Apart from poor environmental conditions, socio-economic issues like high employment is said to have forced people to end up in the informal sector, resulting in a few people having access to health insurance (medical aid).

Rusike said the situation where 70% of the productive age groups were now engaged in informal economic activities not only resulted in deepening poverty through job insecurity and losses, but it also resulted in the dumping of foreign sub-standard foodstuffs, drugs and medical supplies whose quality could not be guaranteed.

“This situation has also contracted the number of medically insured people, thus exposing an even greater proportion of the population to out of pocket and catastrophic expenditure on health. The socio economic situation exposes the population to diseases and conditions associated with poor incomes, overcrowding and poor service delivery,” he said.

“In addition, unregulated urbanisation has resulted in overloading of the old poorly maintained public health infrastructure and overloaded underfunded systems like roads, refuse collection, sewerage and so on.”

Rusike said the sewerage and water reticulation systems remained unimproved despite the fact that the National Shelter Indicator survey indicated 20% of households in Harare were living in backyard illegal sub-standard structures.

“Tuberculosis related to poor housing and poverty persists in the population and now includes the resistant, multi drug type. Work-related injuries due to poor health and safety provision also persist,” he said.

“Poor road engineering, lack of a national transport system resulting in the bulk of goods moved on roads instead of railways, and poor regulation of drivers including young boys in charge of commuter omnibuses also contributes to health problems.”

To ensure the health sector was adequately funded, the Community CWGH recommended that government increases its budget allocation to the Ministry of Health and Child Care to a situation where it fulfilled the 15% requirements by the Abuja declaration on health financing.

CWGH said government should also provide a full health worker establishment which is responsive to the population health needs, the disease burden and distribution of its health service institutions, and which was in line with the constitutional provision of health care as a right.

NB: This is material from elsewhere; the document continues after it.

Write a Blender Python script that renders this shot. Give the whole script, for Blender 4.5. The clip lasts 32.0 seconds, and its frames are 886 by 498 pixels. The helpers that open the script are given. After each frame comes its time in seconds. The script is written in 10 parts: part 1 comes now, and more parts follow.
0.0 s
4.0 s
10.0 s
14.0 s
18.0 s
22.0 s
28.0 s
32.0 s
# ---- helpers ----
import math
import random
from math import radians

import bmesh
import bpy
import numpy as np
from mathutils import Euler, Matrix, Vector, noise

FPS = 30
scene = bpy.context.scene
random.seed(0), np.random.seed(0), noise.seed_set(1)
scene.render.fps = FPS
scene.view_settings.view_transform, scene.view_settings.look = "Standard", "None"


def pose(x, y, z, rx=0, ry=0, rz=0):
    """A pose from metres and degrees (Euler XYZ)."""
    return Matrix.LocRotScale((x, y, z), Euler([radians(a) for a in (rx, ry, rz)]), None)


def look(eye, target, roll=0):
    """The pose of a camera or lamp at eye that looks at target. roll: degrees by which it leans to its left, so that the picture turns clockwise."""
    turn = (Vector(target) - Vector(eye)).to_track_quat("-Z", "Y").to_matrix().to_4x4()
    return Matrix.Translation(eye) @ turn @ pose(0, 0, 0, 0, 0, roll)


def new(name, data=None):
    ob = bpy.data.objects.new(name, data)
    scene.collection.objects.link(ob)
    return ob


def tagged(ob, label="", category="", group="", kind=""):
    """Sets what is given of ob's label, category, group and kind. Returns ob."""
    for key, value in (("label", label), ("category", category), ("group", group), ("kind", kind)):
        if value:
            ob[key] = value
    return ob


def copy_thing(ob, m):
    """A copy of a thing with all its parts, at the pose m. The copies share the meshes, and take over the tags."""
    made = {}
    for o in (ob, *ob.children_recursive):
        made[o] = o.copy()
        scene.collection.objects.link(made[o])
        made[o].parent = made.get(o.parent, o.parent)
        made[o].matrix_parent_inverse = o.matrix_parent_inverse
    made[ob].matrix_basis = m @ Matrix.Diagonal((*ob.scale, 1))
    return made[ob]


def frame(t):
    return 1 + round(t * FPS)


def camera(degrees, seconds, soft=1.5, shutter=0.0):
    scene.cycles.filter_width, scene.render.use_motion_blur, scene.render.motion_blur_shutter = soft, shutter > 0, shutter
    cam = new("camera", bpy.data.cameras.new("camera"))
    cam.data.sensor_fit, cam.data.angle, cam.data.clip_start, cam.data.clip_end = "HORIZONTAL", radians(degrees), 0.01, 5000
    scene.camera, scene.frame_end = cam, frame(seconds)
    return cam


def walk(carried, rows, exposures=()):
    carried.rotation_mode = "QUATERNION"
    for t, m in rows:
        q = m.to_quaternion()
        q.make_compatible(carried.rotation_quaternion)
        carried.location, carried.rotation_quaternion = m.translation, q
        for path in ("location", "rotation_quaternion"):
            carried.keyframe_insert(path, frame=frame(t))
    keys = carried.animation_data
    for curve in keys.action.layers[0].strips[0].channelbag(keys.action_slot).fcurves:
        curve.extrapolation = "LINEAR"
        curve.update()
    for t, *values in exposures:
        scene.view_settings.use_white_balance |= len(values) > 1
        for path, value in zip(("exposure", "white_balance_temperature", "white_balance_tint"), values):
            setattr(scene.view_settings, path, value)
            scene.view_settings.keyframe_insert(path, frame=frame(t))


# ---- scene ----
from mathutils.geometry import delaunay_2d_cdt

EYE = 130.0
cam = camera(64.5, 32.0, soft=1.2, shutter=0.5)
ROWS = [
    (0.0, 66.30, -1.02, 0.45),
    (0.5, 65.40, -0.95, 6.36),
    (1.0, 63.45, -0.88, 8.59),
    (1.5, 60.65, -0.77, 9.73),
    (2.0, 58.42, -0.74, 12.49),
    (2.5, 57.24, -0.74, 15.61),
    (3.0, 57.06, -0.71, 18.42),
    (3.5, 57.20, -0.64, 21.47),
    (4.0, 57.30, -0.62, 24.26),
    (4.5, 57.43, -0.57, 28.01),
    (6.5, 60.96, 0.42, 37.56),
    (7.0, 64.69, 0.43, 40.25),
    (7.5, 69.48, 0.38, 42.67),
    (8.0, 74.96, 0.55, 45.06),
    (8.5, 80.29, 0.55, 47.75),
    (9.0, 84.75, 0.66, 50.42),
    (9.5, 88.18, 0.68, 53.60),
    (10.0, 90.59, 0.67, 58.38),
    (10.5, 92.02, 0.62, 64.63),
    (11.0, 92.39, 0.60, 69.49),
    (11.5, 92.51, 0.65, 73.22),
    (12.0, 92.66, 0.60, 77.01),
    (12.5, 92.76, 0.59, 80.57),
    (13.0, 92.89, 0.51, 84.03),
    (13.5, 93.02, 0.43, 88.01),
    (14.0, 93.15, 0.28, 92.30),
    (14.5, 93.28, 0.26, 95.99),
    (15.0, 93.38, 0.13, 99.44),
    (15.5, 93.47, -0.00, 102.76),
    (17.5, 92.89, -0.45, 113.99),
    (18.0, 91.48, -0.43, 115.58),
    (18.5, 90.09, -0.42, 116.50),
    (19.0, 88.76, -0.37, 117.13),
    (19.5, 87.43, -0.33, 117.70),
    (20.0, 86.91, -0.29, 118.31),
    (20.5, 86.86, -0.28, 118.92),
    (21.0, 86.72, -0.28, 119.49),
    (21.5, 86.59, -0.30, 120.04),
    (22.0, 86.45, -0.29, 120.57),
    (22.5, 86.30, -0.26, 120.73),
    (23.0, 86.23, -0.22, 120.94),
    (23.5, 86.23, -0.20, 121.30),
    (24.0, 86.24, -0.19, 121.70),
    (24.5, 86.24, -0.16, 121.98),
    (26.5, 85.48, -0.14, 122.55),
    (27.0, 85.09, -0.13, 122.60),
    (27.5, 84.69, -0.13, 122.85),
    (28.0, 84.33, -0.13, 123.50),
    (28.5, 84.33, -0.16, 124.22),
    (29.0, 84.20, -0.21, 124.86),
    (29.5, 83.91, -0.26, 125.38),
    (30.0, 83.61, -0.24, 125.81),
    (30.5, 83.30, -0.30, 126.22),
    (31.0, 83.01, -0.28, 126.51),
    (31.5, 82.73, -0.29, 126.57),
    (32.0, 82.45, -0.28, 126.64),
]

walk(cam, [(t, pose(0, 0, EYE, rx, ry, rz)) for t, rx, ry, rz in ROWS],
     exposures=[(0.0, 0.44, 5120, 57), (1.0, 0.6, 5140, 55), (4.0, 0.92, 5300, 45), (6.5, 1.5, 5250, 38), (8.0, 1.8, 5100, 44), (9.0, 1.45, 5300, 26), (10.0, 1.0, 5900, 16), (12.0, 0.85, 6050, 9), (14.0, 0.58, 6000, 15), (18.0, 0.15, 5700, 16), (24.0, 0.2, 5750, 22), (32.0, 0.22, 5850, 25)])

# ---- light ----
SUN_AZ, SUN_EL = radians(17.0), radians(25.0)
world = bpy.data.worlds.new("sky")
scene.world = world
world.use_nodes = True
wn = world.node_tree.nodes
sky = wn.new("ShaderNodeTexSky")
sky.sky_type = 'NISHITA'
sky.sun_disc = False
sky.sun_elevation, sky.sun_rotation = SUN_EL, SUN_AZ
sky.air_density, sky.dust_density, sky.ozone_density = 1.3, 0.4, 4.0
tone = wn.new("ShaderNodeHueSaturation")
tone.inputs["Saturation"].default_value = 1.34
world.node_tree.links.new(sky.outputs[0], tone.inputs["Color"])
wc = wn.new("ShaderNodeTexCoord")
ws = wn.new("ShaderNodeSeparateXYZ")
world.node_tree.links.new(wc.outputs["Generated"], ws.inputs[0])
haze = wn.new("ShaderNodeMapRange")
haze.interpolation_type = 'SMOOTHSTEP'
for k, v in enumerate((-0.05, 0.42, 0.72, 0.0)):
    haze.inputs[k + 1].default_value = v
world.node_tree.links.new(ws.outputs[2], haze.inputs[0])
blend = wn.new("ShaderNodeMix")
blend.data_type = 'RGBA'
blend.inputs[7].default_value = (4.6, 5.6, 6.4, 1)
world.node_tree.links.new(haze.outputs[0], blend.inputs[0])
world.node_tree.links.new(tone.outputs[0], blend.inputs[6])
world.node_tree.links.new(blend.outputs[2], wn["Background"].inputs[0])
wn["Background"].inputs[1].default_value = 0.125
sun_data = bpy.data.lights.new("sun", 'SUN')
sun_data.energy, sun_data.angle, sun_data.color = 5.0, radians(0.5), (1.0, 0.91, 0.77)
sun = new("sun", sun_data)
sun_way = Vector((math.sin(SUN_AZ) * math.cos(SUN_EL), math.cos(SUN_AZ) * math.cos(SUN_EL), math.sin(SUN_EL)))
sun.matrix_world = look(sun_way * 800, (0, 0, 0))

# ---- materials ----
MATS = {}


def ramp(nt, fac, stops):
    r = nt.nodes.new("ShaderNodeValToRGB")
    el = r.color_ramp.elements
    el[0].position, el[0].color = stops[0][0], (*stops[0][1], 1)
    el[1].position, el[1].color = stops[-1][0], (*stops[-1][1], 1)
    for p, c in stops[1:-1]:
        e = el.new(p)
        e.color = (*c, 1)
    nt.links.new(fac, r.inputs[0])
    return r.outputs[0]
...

Health and Child Care deputy minister Paul Chimedza told the National Assembly last week that it had been difficult to get a full complement of nurses in the country’s hospitals and clinics because of the government freeze on nursing posts.

“The government freeze was lifted at the end of this year and we can take in 680 nurses and after that the establishment will be full. There are almost 4 000 nurses in the street and as a ministry we have put in proposals to increase the establishment which has not been reviewed since 1980 in order for it to respond to the disease pattern,” he said.

“The ministry realised we might not get all the staffing proposals we put and we rekindled the plan of having some of our nurses on a government to government arrangement so that we post them to other countries that required them in order not to keep them in the streets.”

The CWGH said it was imperative to incentivise key personnel to work in districts and also to avail specialists at Provincial and city health levels, and in addition to ensure the provision of quality services through effective management at hospitals and health centres.

“Community involvement mechanisms at all levels of health care provision, capacitation and monitoring should be strengthened. A significant larger share of the health budget should go to the district level,” the health lobby group said.

“Government should improve domestic fiscal underfunding for health and the shrinking donor pool of funding for health and revitalise the drive for a national social health insurance in order to minimise catastrophic spending on health through provision of a pre-payment mechanism for both informally and formally employed citizens.”